Watching our Fearless Leader on Sunday, I was fairly certain that the audience reaction would split fairly evenly along the national polarization boundary. The half that still approved of his performance would not be particularly dismayed at his inarticulate, meandering responses; the half that don't would be further convinced of his mediocrity. I was surprised to hear that such a luminary as Peggy Noonan was breaking ranks and pointing out the dearth of the emporer's Sunday apparel.
The president seemed tired, unsure and often bumbling. His answers were repetitive, and when he tried to clarify them he tended to make them worse. He did not seem prepared. He seemed in some way disconnected from the event. When he was thrown the semisoftball question on his National Guard experience--he's been thrown this question for 10 years now--he spoke in a way that seemed detached. "It's politics." Well yes, we know that. Tell us more.

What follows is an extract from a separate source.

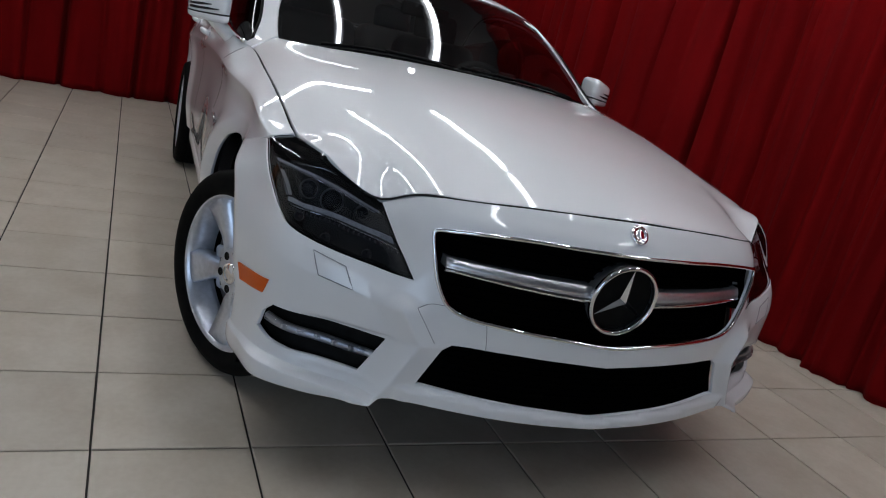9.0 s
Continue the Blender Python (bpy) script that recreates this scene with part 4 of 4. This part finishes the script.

That particular paragraph has already traveled far and wide. What has been largely ignored is the dozen paragraphs of "but, so what" that followed, e.g.:
Mr. Bush is as bright as John Kerry, just as Mr. Reagan was as bright as Walter Mondale, who was very good at talking points. They all are and were intelligent. Yet neither Mr. Bush's interviews and press conferences nor Mr. Reagan's suggested anything about what they were like in the office during a crisis: engaged, and tough. It's something else.
Bottom line, nobody seems to have changed their mind last Sunday.
Nor does anyone seem to understand what the explosion in the debt from the aggregated Dubya Deficits on top of Social Security trust fund IOUs coming due is going to do the budget. As debt servicing starts climbing towards a trillion a year, it won't be pretty here. It may get pretty ugly everywhere else.